Further, the new facility “complies with the European Union’s ambition to increase the proportion of sea transport in relation to the total amount of transported goods. A new and modern port with direct motorway and railway connections, built using state-of-the-art technologies, is an efficient and sustainable transport solution,” according to Ports of Stockholm.
Vessels calling at Norvik will include the Baltic’s largest, enabled by the new port’s natural depths, ranging from about 12–16.5m, with quayside dredging complementing that. As for encroachment, Stockholm itself, let alone its metropolitan area, has been growing in population for years, with some estimates indicating that the current 952,000 city inhabitants will swell to 1 million within six years. Such growth demands greater volumes of goods, along with more space.

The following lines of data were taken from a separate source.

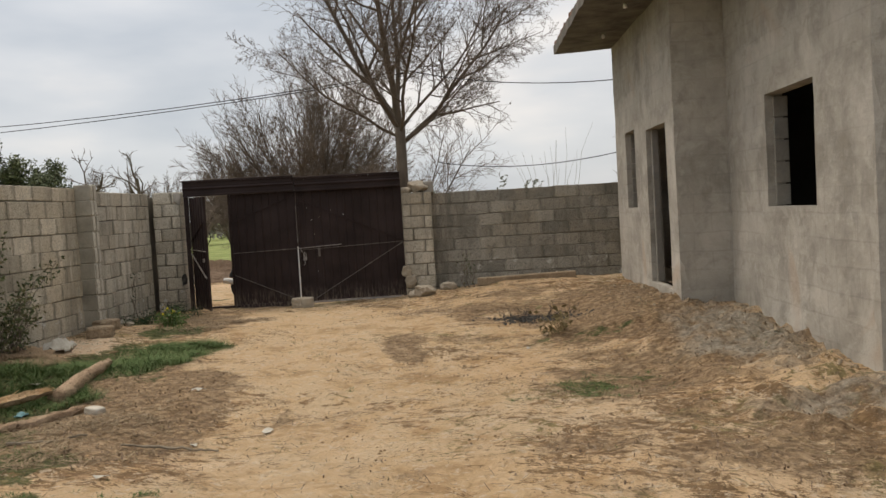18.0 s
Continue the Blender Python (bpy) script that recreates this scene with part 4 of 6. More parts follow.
roof_bm = slab(EDGE, 3.755, 3.885)
long_edges = [e for e in roof_bm.edges if e.calc_length() > 0.5]
bmesh.ops.subdivide_edges(roof_bm, edges=long_edges, cuts=40)
bmesh.ops.triangulate(roof_bm, faces=[f for f in roof_bm.faces if len(f.verts) > 4])
for v in roof_bm.verts:
    v.co.z += 0.022 * noise.noise(v.co * 0.9) + roof_lift(v.co.x)
    v.co.z += 0.016 * noise.noise(v.co * 4.5)
    v.co.x += 0.012 * noise.noise(v.co * 2.1) + 0.012 * noise.noise(v.co * 6)
roof = part("roof_slab", roof_bm, M_ROOF, house, "thin cast concrete roof slab with a stepped overhang")
roof.matrix_local = HOUSE_INV

# a course of red brick on edge along the roof's rim
rng_rb = random.Random(3)
rim_edges = [(R0, R1), (R1, R2), (R2, R3), (R3, R4), (L3, L2), (L2, L1), (L1, R0)]
for a, b in rim_edges:
    av, bv = Vector(at(*a)), Vector(at(*b))
    d = bv - av
    ang = math.degrees(math.atan2(d.y, d.x))
    s = 0.02
    while s < d.length - 0.1:
        l = 0.215 * rng_rb.uniform(0.92, 1.06)
        if rng_rb.random() > 0.02:
            key = ("brick", rng_rb.randrange(5))
            if key not in _SHAPES:
                me = bpy.data.meshes.new("brick")
                bm = boxes(((0, 0, 0), (0.2, 0.11, 0.062)), bevel=0.009)
                for v in bm.verts:
                    v.co += Vector((rng_rb.uniform(-1, 1), rng_rb.uniform(-1, 1), rng_rb.uniform(-1, 1))) * 0.007
                bm.to_mesh(me)
                bm.free()
                me.materials.append(M_BRICK)
                _SHAPES[key] = me
            ob = new("brick", _SHAPES[key])
            ob.parent = roof
            q = av + d.normalized() * s
            ob.matrix_local = pose(q.x, q.y, 3.872 + roof_lift(q.x) + rng_rb.uniform(-0.008, 0.012), rng_rb.uniform(-3, 3), rng_rb.uniform(-3, 3), ang + rng_rb.uniform(-4, 4)) @ pose(0, 0.015, 0)
        s += l
# cast band over the block wall
band = part("roof_band", boxes(((0.0, -0.012, 3.77), (bw_len + 0.03, 0.14, 3.915)), bevel=0.02), M_BAND, house, "rough concrete band above the blocks")
band.matrix_local = HOUSE_INV @ pose(*at(*bw_corner), 0, 0, -0.7, B_ANG)

# ---- gate ----
GW = 3.60
gate = thing("metal_gate", pose(*at(-9.985, 27.085), 0.04, 0, 0, G_ANG), "dark brown sheet-metal double gate, its small wicket door ajar", "gate")
WK0, WK1, MID = 0.10, 0.735, 1.845


def sheet_leaf(x0, x1, z0, z1, y=0.05, rib=0.135, deep=0.012, folds=0.022):
    """A folded steel sheet: narrow ribs stand towards the yard."""
    vs, fs = [], []
    xs, x = [(x0, 0)], x0 + rib * 0.6
    while x + folds * 2 < x1:
        xs += [(x, 0), (x + folds * 0.5, -deep), (x + folds * 1.1, -deep), (x + folds * 1.6, 0)]
        x += rib
    xs.append((x1, 0))
    for q, dy in xs:
        for z in (z0, z1):
            vs.append((q, y + dy, z))
    n = len(xs)
    for q, dy in xs:
        for z in (z0, z1):
            vs.append((q, y + dy + 0.003, z))
    for i in range(n - 1):
        a = i * 2
        fs.append((a, a + 2, a + 3, a + 1))
        b = 2 * n + a
        fs.append((b, b + 1, b + 3, b + 2))
        fs.append((a, b, b + 2, a + 2))
        fs.append((a + 1, a + 3, b + 3, b + 1))
    fs.append((0, 1, 2 * n + 1, 2 * n))
    e = 2 * (n - 1)
    fs.append((e, 2 * n + e, 2 * n + e + 1, e + 1))
    return vs, fs


def bar(p, q, r, material, name, parent, label="", n=6):
    vs, fs = tube([p, q], r, n)
    return part(name, (vs, fs), material, parent, label)


def lintel(x0, x1, z0, z1, lift):
    beam = part("lintel", boxes(((x0, -0.02, z0 + lift), (x1, 0.10, z1 + lift)), bevel=0.004), M_GATE, gate, "ribbed sheet-steel box lintel")
    part("flange", boxes(((x0 - 0.002, -0.05, z1 - 0.022 + lift), (x1 + 0.002, 0.11, z1 + 0.012 + lift)), bevel=0.004), M_GATE, beam)
    part("flange", boxes(((x0 + 0.001, -0.045, z0 + lift - 0.012), (x1 - 0.001, 0.1, z0 + 0.018 + lift)), bevel=0.004), M_GATE, beam)
    mid = (z0 + z1) / 2 + lift - 0.005
    part("rib", tube([(x0 + 0.001, -0.025, mid), (x1 - 0.001, -0.025, mid)], 0.02, 8), M_GATE, beam)
    return beam


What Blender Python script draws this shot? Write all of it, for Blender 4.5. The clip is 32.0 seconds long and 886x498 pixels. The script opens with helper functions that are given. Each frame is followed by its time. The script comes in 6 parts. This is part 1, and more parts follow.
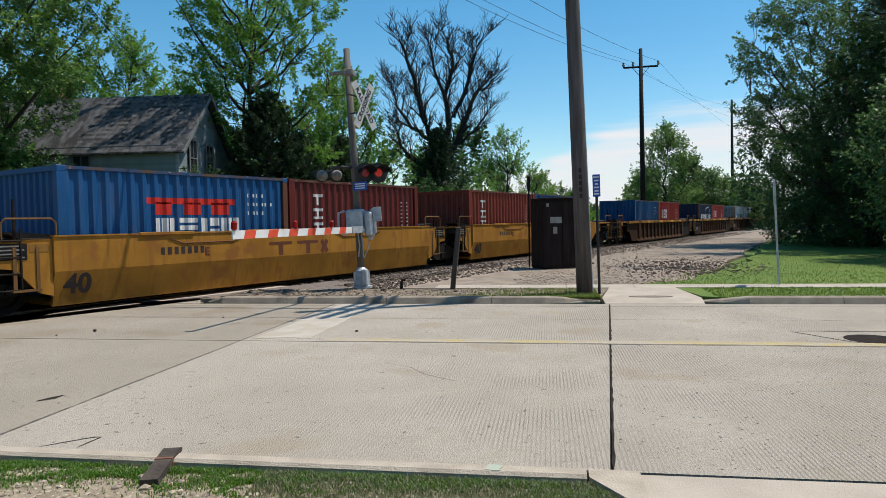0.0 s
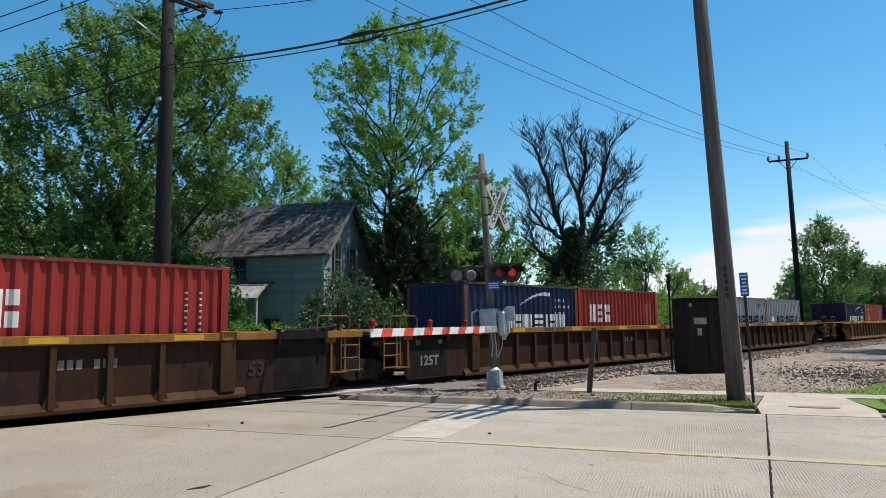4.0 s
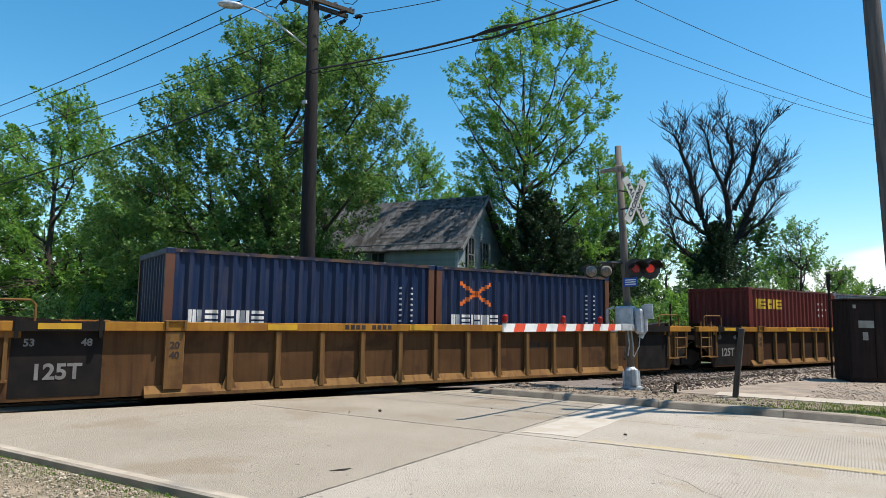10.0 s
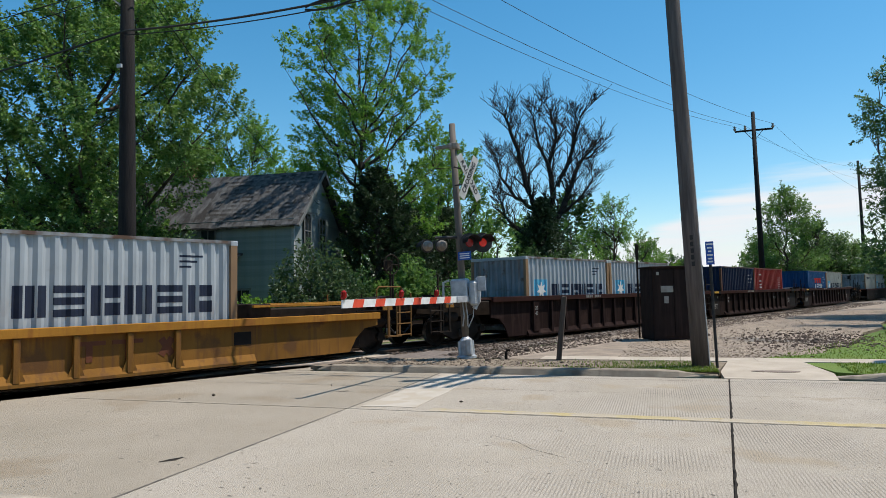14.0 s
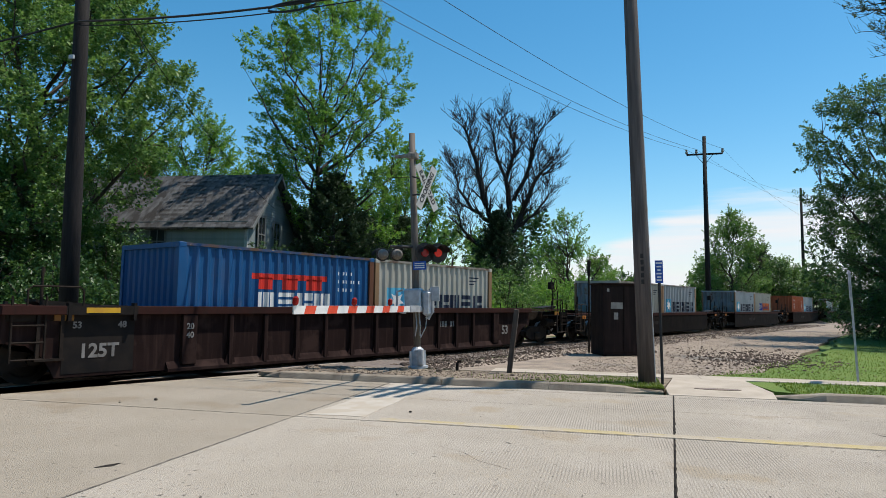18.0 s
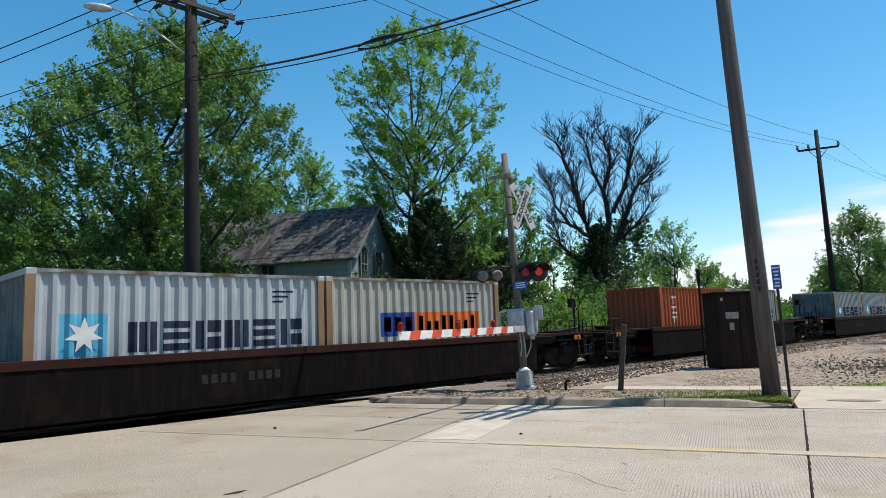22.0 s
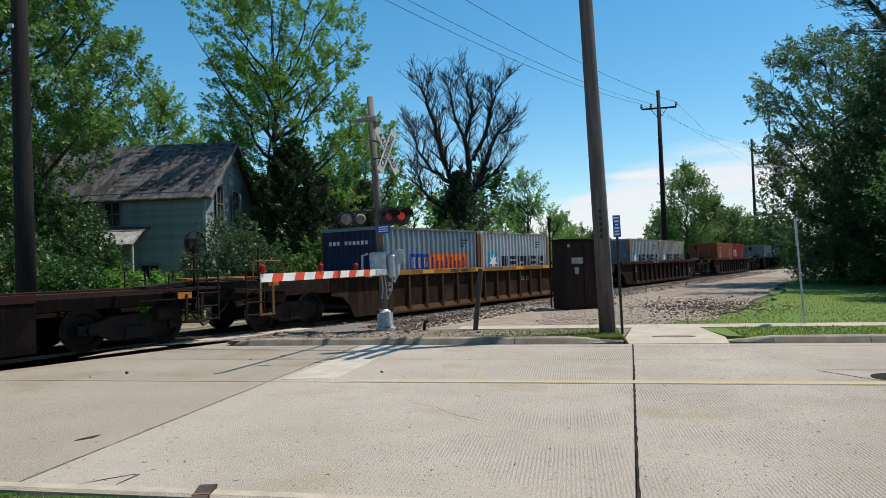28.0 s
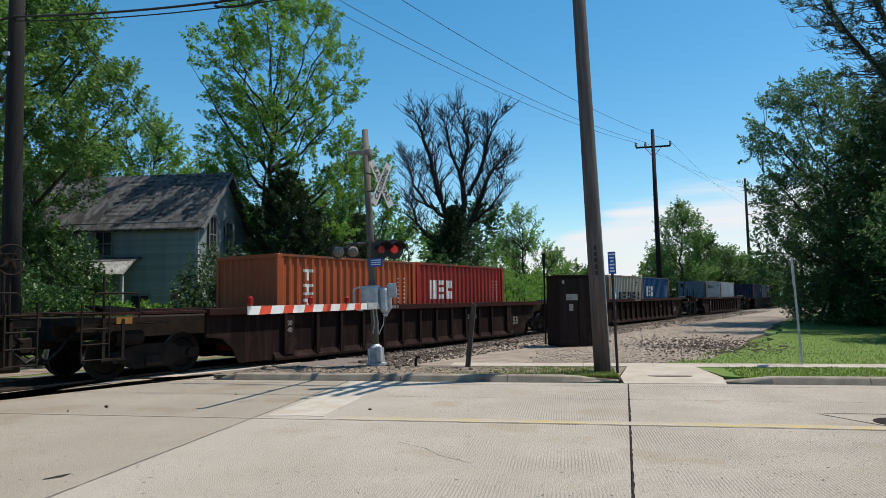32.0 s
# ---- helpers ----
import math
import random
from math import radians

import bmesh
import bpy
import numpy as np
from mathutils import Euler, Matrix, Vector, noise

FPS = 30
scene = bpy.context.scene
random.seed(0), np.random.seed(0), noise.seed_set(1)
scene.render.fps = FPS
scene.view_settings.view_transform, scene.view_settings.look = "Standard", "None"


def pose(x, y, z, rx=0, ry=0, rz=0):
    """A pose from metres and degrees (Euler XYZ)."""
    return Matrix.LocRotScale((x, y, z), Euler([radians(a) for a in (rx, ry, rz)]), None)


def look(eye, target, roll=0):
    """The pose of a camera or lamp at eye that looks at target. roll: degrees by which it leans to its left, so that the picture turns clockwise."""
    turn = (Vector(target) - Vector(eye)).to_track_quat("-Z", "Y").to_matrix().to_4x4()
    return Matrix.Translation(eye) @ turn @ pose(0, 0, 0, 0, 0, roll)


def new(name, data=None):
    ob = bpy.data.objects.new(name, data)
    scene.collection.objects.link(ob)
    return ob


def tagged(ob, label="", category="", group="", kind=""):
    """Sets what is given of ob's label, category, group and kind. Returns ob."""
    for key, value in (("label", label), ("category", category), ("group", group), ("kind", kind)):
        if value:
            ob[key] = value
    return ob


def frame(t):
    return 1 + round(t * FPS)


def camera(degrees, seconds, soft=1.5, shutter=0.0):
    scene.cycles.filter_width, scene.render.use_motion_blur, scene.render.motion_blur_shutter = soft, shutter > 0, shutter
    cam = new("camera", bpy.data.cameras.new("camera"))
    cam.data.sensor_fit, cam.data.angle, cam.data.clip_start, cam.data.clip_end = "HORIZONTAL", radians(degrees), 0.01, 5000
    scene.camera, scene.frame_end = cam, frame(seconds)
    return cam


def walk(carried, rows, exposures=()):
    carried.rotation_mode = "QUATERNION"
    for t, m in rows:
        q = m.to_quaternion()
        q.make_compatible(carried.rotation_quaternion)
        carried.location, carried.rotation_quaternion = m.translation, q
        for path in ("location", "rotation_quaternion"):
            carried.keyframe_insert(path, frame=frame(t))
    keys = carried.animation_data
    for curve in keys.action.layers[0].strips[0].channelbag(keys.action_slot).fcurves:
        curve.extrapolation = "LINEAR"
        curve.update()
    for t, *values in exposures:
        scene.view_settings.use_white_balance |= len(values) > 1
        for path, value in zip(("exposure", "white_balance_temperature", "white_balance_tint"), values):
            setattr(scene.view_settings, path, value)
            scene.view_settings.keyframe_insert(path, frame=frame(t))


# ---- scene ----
cam = camera(66.8, 32.0, soft=0.7)
PATH = [
    (0, 0, 0, 1.6, 87.70, 1.03, 8.86),
    (0.5, 0, 0, 1.6, 88.80, 0.36, 7.23),
    (1, 0, 0, 1.6, 91.06, -1.74, 9.98),
    (1.5, 0, 0, 1.6, 90.06, -1.80, 11.38),
    (2, 0, 0, 1.6, 94.08, -0.41, 11.95),
    (2.5, 0, 0, 1.6, 93.76, 0.15, 15.15),
    (3, 0, 0, 1.6, 95.48, 0.21, 16.49),
    (3.5, 0, 0, 1.6, 97.03, 0.45, 19.51),
    (4, 0, 0, 1.6, 96.32, 0.55, 20.16),
    (4.5, 0, 0, 1.6, 95.89, -0.53, 18.58),
    (6.5, 0, 0, 1.6, 96.25, -1.29, 17.84),
    (7, 0, 0, 1.6, 95.15, 0.37, 18.67),
    (7.5, 0, 0, 1.6, 96.14, -0.41, 22.59),
    (8, 0, 0, 1.6, 97.15, -1.53, 25.07),
    (8.5, 0, 0, 1.6, 95.90, 0.42, 29.58),
    (9, 0, 0, 1.6, 95.10, 0.90, 30.30),
    (9.4, 0, 0, 1.6, 96.60, 1.12, 30.80),
    (9.5, 0, 0, 1.6, 94.74, 0.91, 30.67),
    (10, 0, 0, 1.6, 95.86, -0.85, 31.37),
    (10.5, 0, 0, 1.6, 93.12, 0.16, 24.75),
    (11, 0, 0, 1.6, 96.42, -0.60, 22.55),
    (11.5, 0, 0, 1.6, 95.98, -2.22, 17.90),
    (12, 0, 0, 1.6, 95.44, -0.16, 12.32),
    (12.5, 0, 0, 1.6, 93.05, 0.70, 13.89),
    (13, 0, 0, 1.6, 93.25, 0.85, 16.45),
    (13.5, 0, 0, 1.6, 93.39, 1.55, 16.55),
    (14, 0, 0, 1.6, 93.77, 1.07, 17.73),
    (14.5, 0, 0, 1.6, 91.88, 1.81, 17.98),
    (15, 0, 0, 1.6, 94.37, -0.81, 15.59),
    (15.5, 0, 0, 1.6, 96.72, -1.19, 14.13),
    (17.5, 0, 0, 1.6, 95.89, -0.34, 13.74),
    (18, 0, 0, 1.6, 94.60, -0.83, 13.78),
    (18.5, 0, 0, 1.6, 95.29, -1.22, 14.73),
    (19, 0, 0, 1.6, 95.81, -0.08, 15.28),
    (19.5, 0, 0, 1.6, 96.03, 0.15, 14.84),
    (20, 0, 0, 1.6, 99.08, 2.31, 14.28),
    (20.5, 0, 0, 1.6, 97.57, 2.43, 16.46),
    (21, 0, 0, 1.6, 97.00, 1.96, 20.92),
    (21.5, 0, 0, 1.6, 97.39, 1.74, 21.50),
    (22, 0, 0, 1.6, 96.49, 2.00, 22.52),
    (22.5, 0, 0, 1.6, 94.23, 2.56, 23.26),
    (23, 0, 0, 1.6, 98.35, 0.22, 18.66),
    (23.5, 0, 0, 1.6, 96.83, 1.29, 17.52),
    (23.9, 0, 0, 1.6, 99.77, 1.04, 16.76),
    (24, 0, 0, 1.6, 96.59, 0.45, 17.04),
    (24.5, 0, 0, 1.6, 95.30, 1.93, 11.50),
    (25, 0, 0, 1.6, 95.27, 0.57, 8.12),
    (25.5, 0, 0, 1.6, 93.56, 1.52, 8.16),
    (27.5, 0, -0.22, 1.6, 90.99, 0.67, 10.15),
    (28, 0, -0.2, 1.6, 91.30, 1.56, 10.63),
    (28.5, 0, -0.15, 1.6, 92.25, 0.87, 10.16),
    (29, 0, -0.09, 1.6, 92.12, 1.68, 8.90),
    (29.5, 0, -0.04, 1.6, 94.90, 0.94, 9.06),
    (30, 0, 0, 1.6, 94.40, 2.01, 9.31),
    (30.5, 0, 0, 1.6, 93.77, 1.43, 9.20),
    (31, 0, 0, 1.6, 95.44, 1.13, 10.30),
    (31.5, 0, 0, 1.6, 93.96, 0.77, 10.01),
    (32, 0, 0, 1.6, 94.24, 0.75, 10.15),
]
walk(cam, [(t, pose(*p)) for t, *p in PATH], exposures=((0, -0.08), (3, -0.02), (4.5, 0.06), (7, 0.05), (8, 0.14), (9, 0.25), (10, 0.3), (11, 0.2), (12, 0.02), (13, -0.02), (18, 0.0), (20, 0.06), (23, 0.15), (24.5, 0.05), (26, 0.0), (32, -0.04)))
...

Therefore, a major construction focus in recent years has been on Stockholm’s Värta Pier, with a major project recently completed that extended an existing ro-ro and passenger traffic site, thus keeping that service in the capital, while opening up land for development. That land is in addition to other large abutting tracts opened up by moving various marine functions away from Stockholm.
And in yet another move, a Ports of Stockholm ferry and ro-ro facility at Kapellskär, some 90 km north of Sweden’s capital, was expanded and modernised in a USD95 million project that was finished several years ago. The impetus there was to create facilities able to foster increasing passenger traffic moving between Sweden, Estonia, and Finland.
All told, the imminent completion of the port project at Norvik looks set to be greater than the sum of its parts. Indeed, the nuts and bolts work exemplifies a big nitiative with implications to match: forging the shape of tomorrow’s Stockholm region.